Collected data:
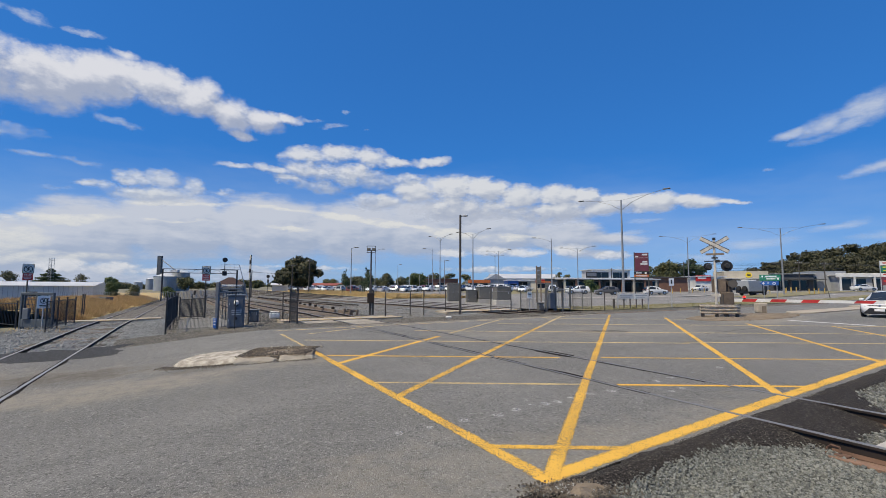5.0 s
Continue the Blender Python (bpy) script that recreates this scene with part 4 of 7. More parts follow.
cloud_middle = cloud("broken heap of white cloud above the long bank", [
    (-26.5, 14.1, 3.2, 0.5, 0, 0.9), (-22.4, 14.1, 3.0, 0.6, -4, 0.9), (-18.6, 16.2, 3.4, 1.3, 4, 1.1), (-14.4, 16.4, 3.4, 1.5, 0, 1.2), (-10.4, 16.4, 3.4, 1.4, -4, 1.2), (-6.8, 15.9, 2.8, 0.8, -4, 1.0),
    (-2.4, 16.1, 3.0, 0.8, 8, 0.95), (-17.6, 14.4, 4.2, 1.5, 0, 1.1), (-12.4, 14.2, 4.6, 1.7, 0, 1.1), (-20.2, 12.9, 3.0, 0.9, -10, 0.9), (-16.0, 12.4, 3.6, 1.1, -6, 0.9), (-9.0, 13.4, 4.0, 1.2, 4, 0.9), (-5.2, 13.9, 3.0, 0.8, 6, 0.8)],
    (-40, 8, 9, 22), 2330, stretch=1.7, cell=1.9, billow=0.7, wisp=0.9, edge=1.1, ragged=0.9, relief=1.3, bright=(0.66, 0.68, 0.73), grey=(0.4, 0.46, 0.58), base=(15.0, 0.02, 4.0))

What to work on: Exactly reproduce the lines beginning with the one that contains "Continue the Blender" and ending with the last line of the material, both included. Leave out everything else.

Reply:
Continue the Blender Python (bpy) script that recreates this scene with part 4 of 7. More parts follow.
cloud_middle = cloud("broken heap of white cloud above the long bank", [
    (-26.5, 14.1, 3.2, 0.5, 0, 0.9), (-22.4, 14.1, 3.0, 0.6, -4, 0.9), (-18.6, 16.2, 3.4, 1.3, 4, 1.1), (-14.4, 16.4, 3.4, 1.5, 0, 1.2), (-10.4, 16.4, 3.4, 1.4, -4, 1.2), (-6.8, 15.9, 2.8, 0.8, -4, 1.0),
    (-2.4, 16.1, 3.0, 0.8, 8, 0.95), (-17.6, 14.4, 4.2, 1.5, 0, 1.1), (-12.4, 14.2, 4.6, 1.7, 0, 1.1), (-20.2, 12.9, 3.0, 0.9, -10, 0.9), (-16.0, 12.4, 3.6, 1.1, -6, 0.9), (-9.0, 13.4, 4.0, 1.2, 4, 0.9), (-5.2, 13.9, 3.0, 0.8, 6, 0.8)],
    (-40, 8, 9, 22), 2330, stretch=1.7, cell=1.9, billow=0.7, wisp=0.9, edge=1.1, ragged=0.9, relief=1.3, bright=(0.66, 0.68, 0.73), grey=(0.4, 0.46, 0.58), base=(15.0, 0.02, 4.0))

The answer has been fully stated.